England

Labour claims deprived areas 'hit hardest by cuts'

Manchester town hall
Image caption Manchester topped the list of councils facing the biggest cuts and worst health deprivation, Labour said

Government cuts have hit areas with the worst levels of health deprivation hardest, Labour has claimed.

It said figures suggested reductions in local authority budgets had been 12 times greater in the 10 most deprived areas compared with the least.

Shadow communities secretary Hilary Benn MP called it "deeply irresponsible".

The Conservative Party said the coalition government's spending policies had been fair to all areas.

The data was compiled by the House of Commons Library and Newcastle City Council's finance department and taken from 325 local authorities.

Labour said it indicated Manchester, Liverpool and Middlesbrough had the worst health deprivation, greatest disability needs and greatest proportion of older people living in deprived households, but also faced the biggest savings.

It said Hart, Richmond-upon-Thames and South Buckinghamshire were among those councils least hit by reductions to budgets.

'Come clean'

Mr Benn said: "It is deeply irresponsible and unfair for David Cameron to have imposed the biggest reductions in local authority budgets on those communities with the highest numbers of older people living in deprived households, people in ill health and those with disabilities.

"The A&E crisis in our NHS, driven in part by insufficient social care provision where it is needed, shows that the Tories can't be trusted with vitally important health and social care services."
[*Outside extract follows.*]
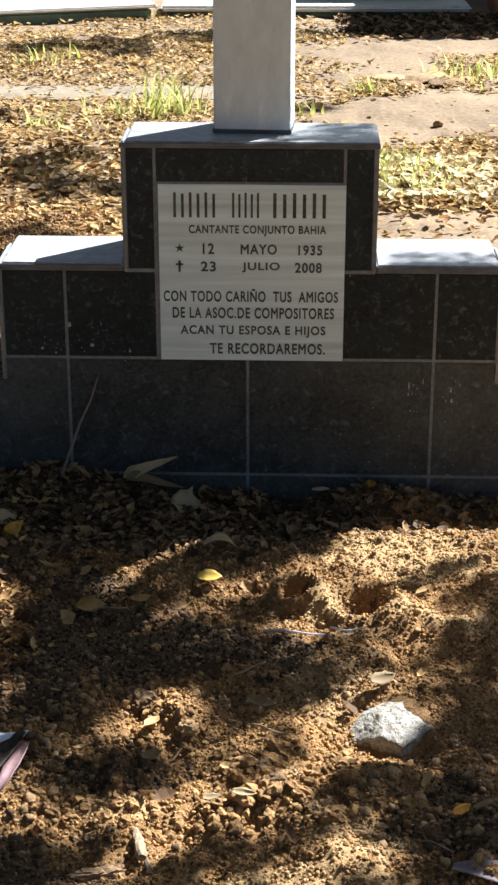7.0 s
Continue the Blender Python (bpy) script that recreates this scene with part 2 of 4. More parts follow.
def lie(x, y):
    """The ground's height without its fine relief."""
    x, y = np.asarray(x, float), np.asarray(y, float)
    front = -0.04 * step(1.3, 0.8, np.abs(x)) + 0.036 * step(0.03, 0.3, -y) * step(1.3, 0.8, np.abs(x)) + 0.004 * step(0.3, 0.7, -y) - 0.02 * step(0.8, 2.6, -y)
    front = front + 0.055 * step(0.1, 0.6, -x) * (1 - step(0.05, 0.45, -y))
    for hx, hy, a, b, h in HEAPS:
        front = front + h * np.exp(-(((x - hx) / a) ** 2 + ((y - hy) / b) ** 2))
    rear = 0.172 + 0.028 * step(0.5, 2.0, y)
    rear = rear + 0.03 * np.exp(-(((x + 0.72) / 0.25) ** 2 + ((y - 0.6) / 0.3) ** 2))
    front = front - 0.03 * step(-0.42, -0.46, x) * step(-1.4, -1.3, x) * step(-0.14, -0.2, y) * step(-1.65, -1.55, y)
    rear = rear + 0.02 * np.exp(-(((x + 0.52) / 0.14) ** 4 + ((y - 0.16) / 0.09) ** 4))
    inside = step(0.63, 0.595, np.abs(x))
    out = np.clip((np.abs(x) - 0.75) / 1.5, 0, 1)
    s = inside * step(0.004, 0.03, y) + (1 - inside) * step(-0.16 - 0.7 * out, 0.1 + 1.2 * out, y)
    return front * (1 - s) + rear * s


def rubble(x, y):
    """How stony the soil is: 0 on the fine raked earth, 1 on the gravelly parts."""
    k = step(0.3, 0.62, vnoise(x * 5.5 + 7, y * 7, 7))
    fine = np.exp(-(((x - 0.27) / 0.2) ** 4 + ((y + 0.36) / 0.12) ** 4)) + np.exp(-(((x - 0.1) / 0.12) ** 4 + ((y + 1.1) / 0.12) ** 4))
    return np.clip(k - 0.75 * fine + 0.5 * step(-0.25, -0.38, x), 0.05, 1)


def paleness(x, y):
    """Where the fine pale earth lies: on the heap by the tiles and in drifts before it."""
    k = np.zeros_like(np.asarray(x, float))
    for a, b, u, v in ((0.25, -0.32, 0.15, 0.09), (0.14, -0.47, 0.06, 0.06), (0.29, -0.5, 0.08, 0.05), (0.13, -0.71, 0.06, 0.07), (0.09, -1.1, 0.13, 0.05), (-0.12, -0.965, 0.07, 0.022), (0.16, -1.02, 0.06, 0.05)):
        k = np.maximum(k, np.exp(-(((x - a) / u) ** 2 + ((y - b) / v) ** 2)))
    for a, b, r, _ in PITS:
        k = k - 1.5 * np.exp(-(((x - a) ** 2 + (y - b) ** 2) / (0.9 * r) ** 2))
    return k + 0.5 * (vnoise(x * 30, y * 30, 31) - 0.5) + 0.4 * (vnoise(x * 90, y * 90, 32) - 0.5) > 0.5


def shady_humus(x, y):
    """Where dark gravelly humus lies, its colour also standing in for shade: at the foot of the tiles, along the slab,
    in a tongue before the grave and in the pits.
    """
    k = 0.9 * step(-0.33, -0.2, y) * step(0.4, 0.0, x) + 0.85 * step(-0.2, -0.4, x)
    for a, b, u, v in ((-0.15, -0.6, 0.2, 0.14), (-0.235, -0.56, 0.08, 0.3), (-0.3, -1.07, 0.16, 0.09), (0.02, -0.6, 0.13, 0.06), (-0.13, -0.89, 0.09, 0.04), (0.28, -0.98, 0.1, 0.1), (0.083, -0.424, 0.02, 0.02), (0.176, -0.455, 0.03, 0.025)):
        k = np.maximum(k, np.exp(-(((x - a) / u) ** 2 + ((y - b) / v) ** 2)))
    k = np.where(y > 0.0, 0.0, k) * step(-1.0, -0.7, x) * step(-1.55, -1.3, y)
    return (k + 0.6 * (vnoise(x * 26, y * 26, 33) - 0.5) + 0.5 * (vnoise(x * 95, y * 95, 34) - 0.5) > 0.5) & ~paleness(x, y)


def ground_z(x, y):
    x, y = np.asarray(x, float), np.asarray(y, float)
    z = lie(x, y)
    near = step(0.5, 0.0, y)
    z = z - 0.017 * near + (vnoise(x * 6 + 3, y * 6, 1) - 0.5) * 0.022 * (0.5 + 0.5 * near) + (vnoise(x * 17, y * 17, 2) - 0.5) * 0.026 * (0.5 + 0.5 * near)
    fine = step(1.3, 0.9, np.abs(x)) * step(1.0, 0.5, y) * step(-1.7, -1.35, y)
    rough = (0.62 + 0.38 * rubble(x, y)) * (0.15 + 0.85 * fine)
    z = z + (0.5 - np.abs(vnoise(x * 27 + 5, y * 27, 14) - 0.5)) * 0.02 * rough * near
    z = z + np.abs(vnoise(x * 40, y * 40, 3) - 0.5) * 0.018 * rough * (0.45 + 0.55 * near) + np.abs(vnoise(x * 90, y * 90, 4) - 0.5) * 0.006 * rough
    for px, py, r, d in PITS:
        q = ((x - px) ** 2 + (y - py) ** 2) / (r * r)
        z = z - d * np.exp(-q) + 0.3 * d * np.exp(-((np.sqrt(q) - 1.7) / 0.5) ** 2)
    return z


def spread(lo, hi, fine, up, down, far, also=None):
    a = [lo + fine * i for i in range(int((hi - lo) / fine) + 1)]
    h, v = fine, a[-1]
    while v < far:
        h *= up if (also is None or v < also) else 1.15
        v += h
        a.append(v)
    h, v, b = fine, a[0], []
    while v > -far:
        h *= down
        v -= h
        b.append(v)
    return np.array(b[::-1] + a)


def build_ground():
    xs, ys = spread(-0.72, 0.5, 0.0045, 1.09, 1.09, 160), spread(-1.26, 0.1, 0.0045, 1.02, 1.09, 160, 8)
    X, Y = np.meshgrid(xs, ys)
    Z = ground_z(X, Y)
    nx, ny = len(xs), len(ys)
    k = (np.arange(ny - 1)[:, None] * nx + np.arange(nx - 1)[None, :]).ravel()
    me = bpy.data.meshes.new("ground")
    me.from_pydata(np.stack([X.ravel(), Y.ravel(), Z.ravel()], 1).tolist(), [], np.stack([k, k + 1, k + nx + 1, k + nx], 1).tolist())
    me.materials.append(SOIL), me.materials.append(PATH_SOIL), me.materials.append(FINE), me.materials.append(SHADY_HUMUS)
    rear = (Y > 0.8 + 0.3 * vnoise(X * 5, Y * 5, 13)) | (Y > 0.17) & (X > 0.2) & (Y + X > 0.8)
    me.polygons.foreach_set("material_index", (rear + 2 * (paleness(X, Y) & ~rear) + 3 * (shady_humus(X, Y) & ~rear))[:-1, :-1].ravel().astype(int))
    me.polygons.foreach_set("use_smooth", [True] * len(me.polygons))
    return tagged(new("ground", me), "brown stony soil sloping up behind the grave", "ground", kind="structure")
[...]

The data also suggested that the 10 communities ranked highest for income deprivation affecting older people faced cuts 45 times greater than the 10 areas ranked lowest, Labour said.

Kris Hopkins, Parliamentary under secretary of state for communities, said: "We have been fair to all parts of the country - rural and urban, shire and city, north and south, with deprived areas continuing to receive the highest government grants.

"But there is no magic money tree. If Labour are calling for more funding for specific councils, Labour need to come clean on what taxes they intend to raise, or which councils they are going seize money from, to pay for it."